Deliverance Creek seems less like a self-contained movie and more like the opening chapter of a serial — it ends pretty inconclusively, with the Confederates getting the bank loot out of town by hiding it in wooden coffins ostensibly containing the bodies of smallpox victims and Belle left alone on the farm with her two remaining kids, the ex-boyfriend who was actually Caleb’s father even though her own dad forced her to marry someone else (and who, of course, still wants her) and a bunch of Union soldiers sniffing around her place because she was wearing a chain with a ring through it around her neck, and director Amiel cuts ominously from a Union soldier finding it at the scene of the robbery (ah, a Clue!) to Belle feeling around her neck and discovering it missing. Deliverance Creek might actually work as a series — at least the hour-long format of conventional episodic television would force Sparks and whatever writers are assisting (or ghosting for) him on this project to confine themselves to one or, at most, two storylines per episode — but as a stand-alone TV-movie it’s a woeful failure, giving us not only way too many plot lines to follow but nobody (aside from Kessie) to root for.
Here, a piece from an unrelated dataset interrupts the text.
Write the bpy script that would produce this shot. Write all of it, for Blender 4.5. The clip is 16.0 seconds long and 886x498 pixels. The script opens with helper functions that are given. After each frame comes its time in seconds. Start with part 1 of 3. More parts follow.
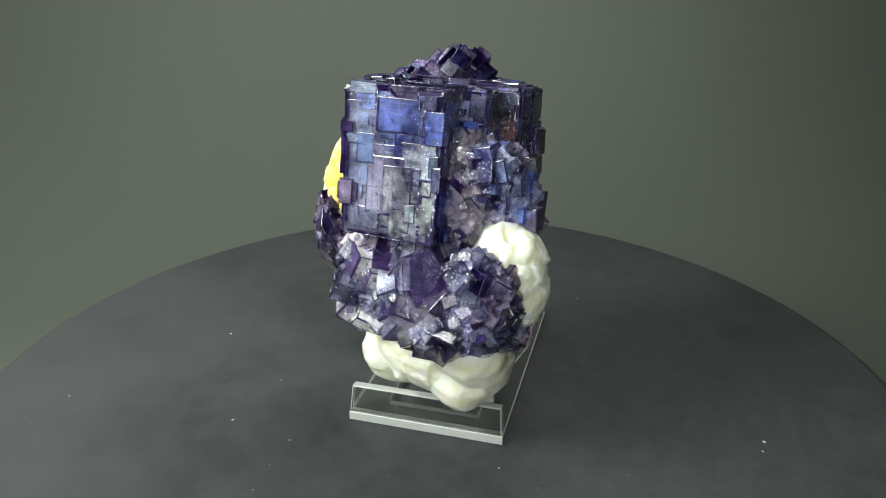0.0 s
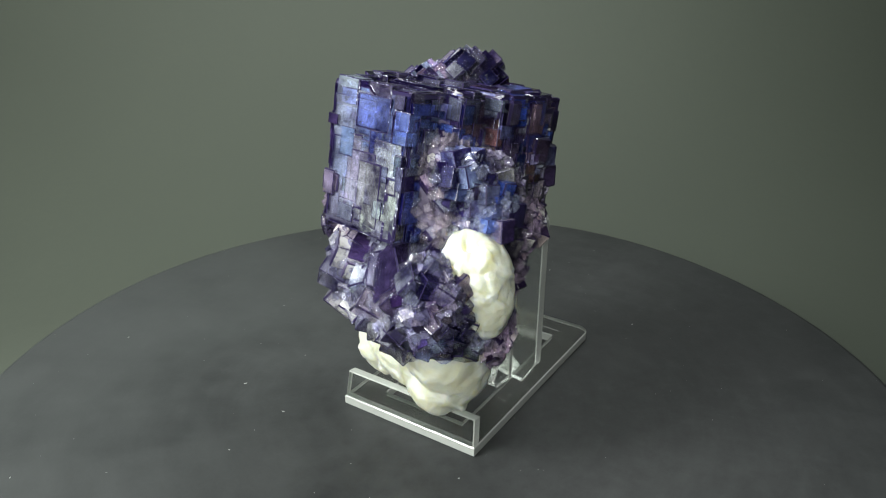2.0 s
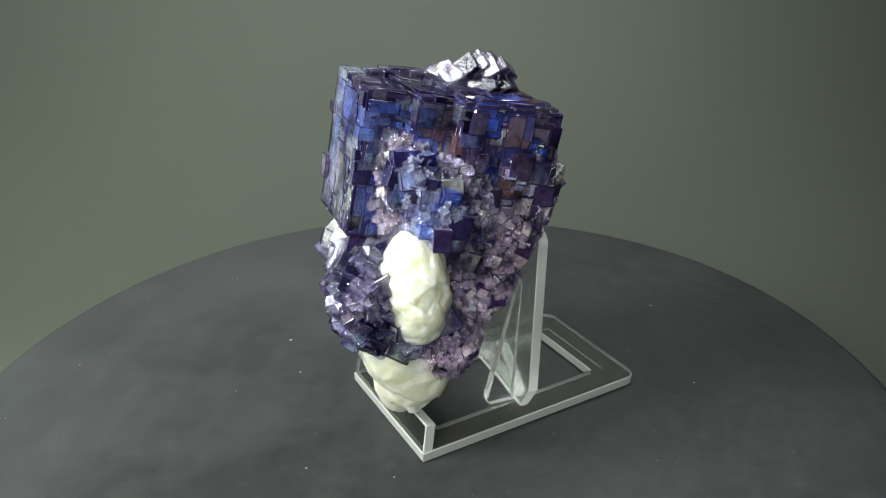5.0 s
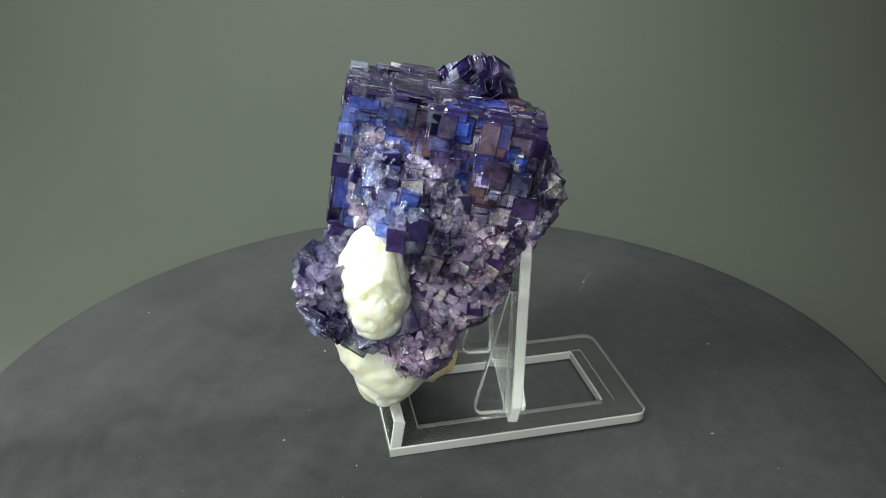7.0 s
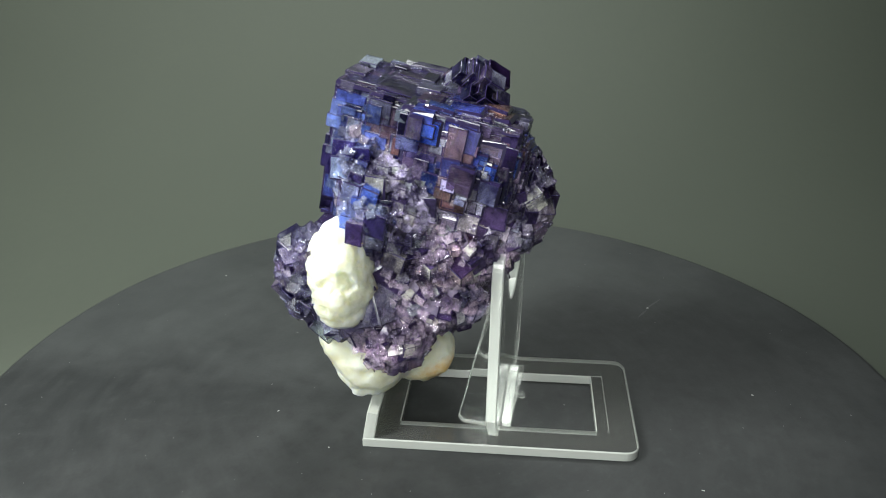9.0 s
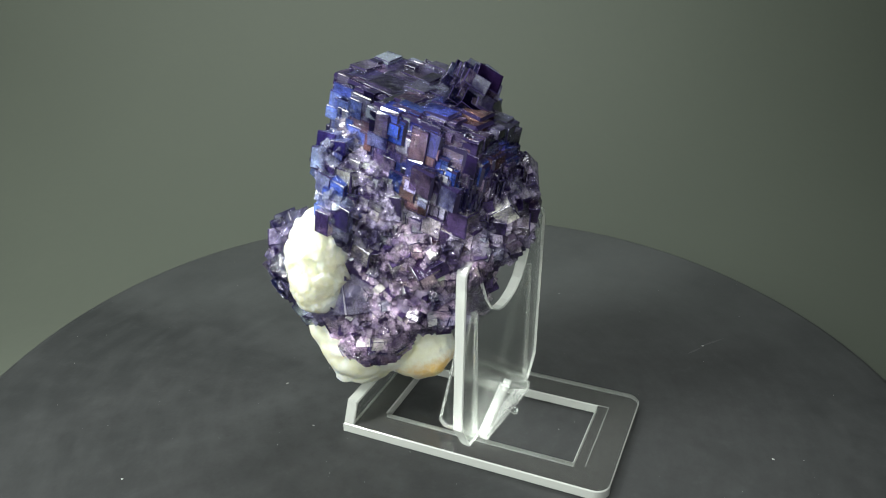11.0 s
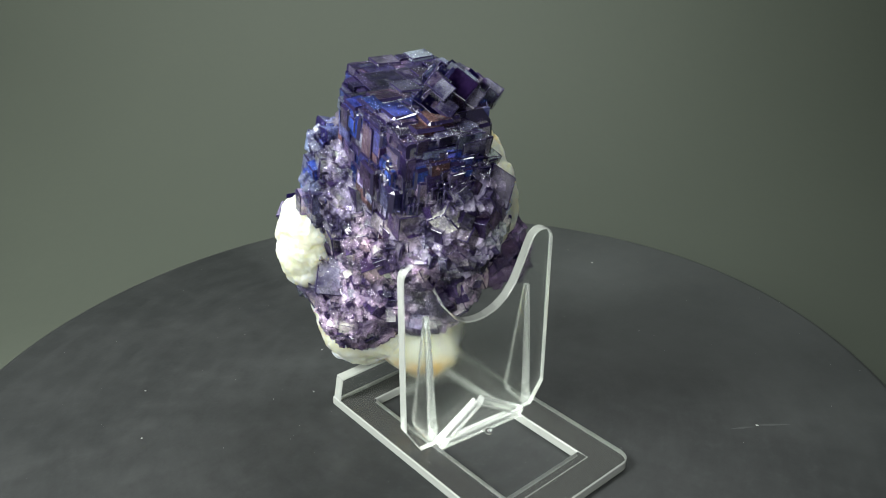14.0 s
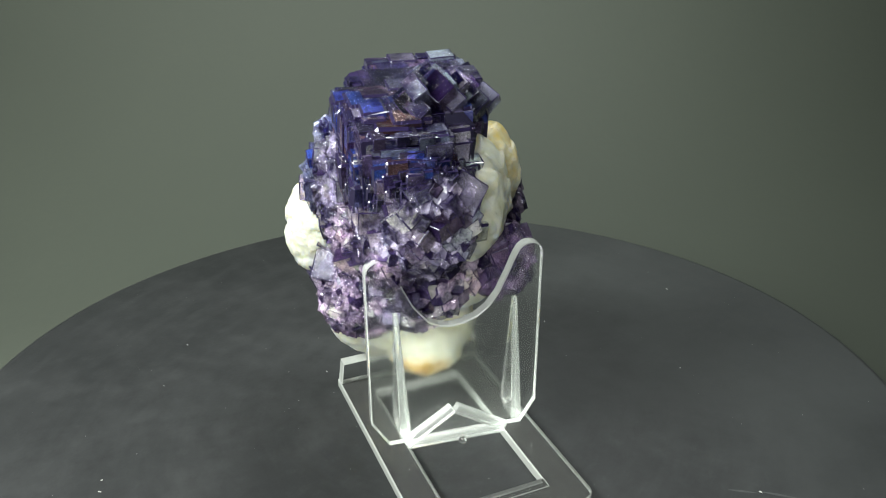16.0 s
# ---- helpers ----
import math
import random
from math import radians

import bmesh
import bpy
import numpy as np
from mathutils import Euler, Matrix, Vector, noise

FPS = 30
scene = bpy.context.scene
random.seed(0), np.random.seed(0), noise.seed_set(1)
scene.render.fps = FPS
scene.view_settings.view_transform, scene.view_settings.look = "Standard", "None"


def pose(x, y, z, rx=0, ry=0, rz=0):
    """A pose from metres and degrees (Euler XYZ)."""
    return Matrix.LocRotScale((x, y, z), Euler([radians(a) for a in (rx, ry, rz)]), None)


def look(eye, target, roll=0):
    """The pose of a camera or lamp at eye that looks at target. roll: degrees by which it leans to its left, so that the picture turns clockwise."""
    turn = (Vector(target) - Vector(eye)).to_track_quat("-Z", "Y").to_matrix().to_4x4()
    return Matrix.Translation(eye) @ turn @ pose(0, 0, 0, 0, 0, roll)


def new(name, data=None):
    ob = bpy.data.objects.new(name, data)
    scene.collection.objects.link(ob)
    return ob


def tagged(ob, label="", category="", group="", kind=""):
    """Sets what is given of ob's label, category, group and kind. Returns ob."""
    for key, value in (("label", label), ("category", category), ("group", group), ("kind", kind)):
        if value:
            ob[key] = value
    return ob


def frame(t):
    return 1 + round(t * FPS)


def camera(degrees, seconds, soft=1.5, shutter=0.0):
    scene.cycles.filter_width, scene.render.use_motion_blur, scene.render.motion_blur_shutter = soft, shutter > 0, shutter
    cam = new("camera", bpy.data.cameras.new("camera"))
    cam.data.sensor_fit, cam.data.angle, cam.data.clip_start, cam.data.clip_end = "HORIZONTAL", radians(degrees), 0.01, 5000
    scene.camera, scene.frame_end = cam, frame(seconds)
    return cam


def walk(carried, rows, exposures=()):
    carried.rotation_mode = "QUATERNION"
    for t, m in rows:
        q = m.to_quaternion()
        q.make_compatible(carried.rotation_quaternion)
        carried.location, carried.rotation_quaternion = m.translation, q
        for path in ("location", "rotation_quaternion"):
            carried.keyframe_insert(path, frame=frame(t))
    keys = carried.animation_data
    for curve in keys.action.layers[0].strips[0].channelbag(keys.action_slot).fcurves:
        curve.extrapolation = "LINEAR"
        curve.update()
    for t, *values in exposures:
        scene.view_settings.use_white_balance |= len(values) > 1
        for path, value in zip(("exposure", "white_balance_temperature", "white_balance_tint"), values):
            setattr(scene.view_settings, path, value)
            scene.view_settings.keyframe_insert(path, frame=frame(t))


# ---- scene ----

It’s nice to be reminded that the Civil War was a morally ambiguous struggle when it was occurring and people took up arms for one side or the other for reasons that had little to do with the legitimacy or illegitimacy of the South’s “peculiar institution” and the “states’ rights” dogma the Southerners came up with to justify it — and even the people who were doing the “right” thing by our modern-day standards were often doing it for personal or financial reasons that blow the whole image of the Civil War as a brutal struggle fought over High Moral Principles. But one would think that artists as different as Bruce Catton and Ken Burns (from whose Civil War documentary the makers of Deliverance Creek copied the gimmick of having a scratchy solo violin be their main musical instrument) had made that point already!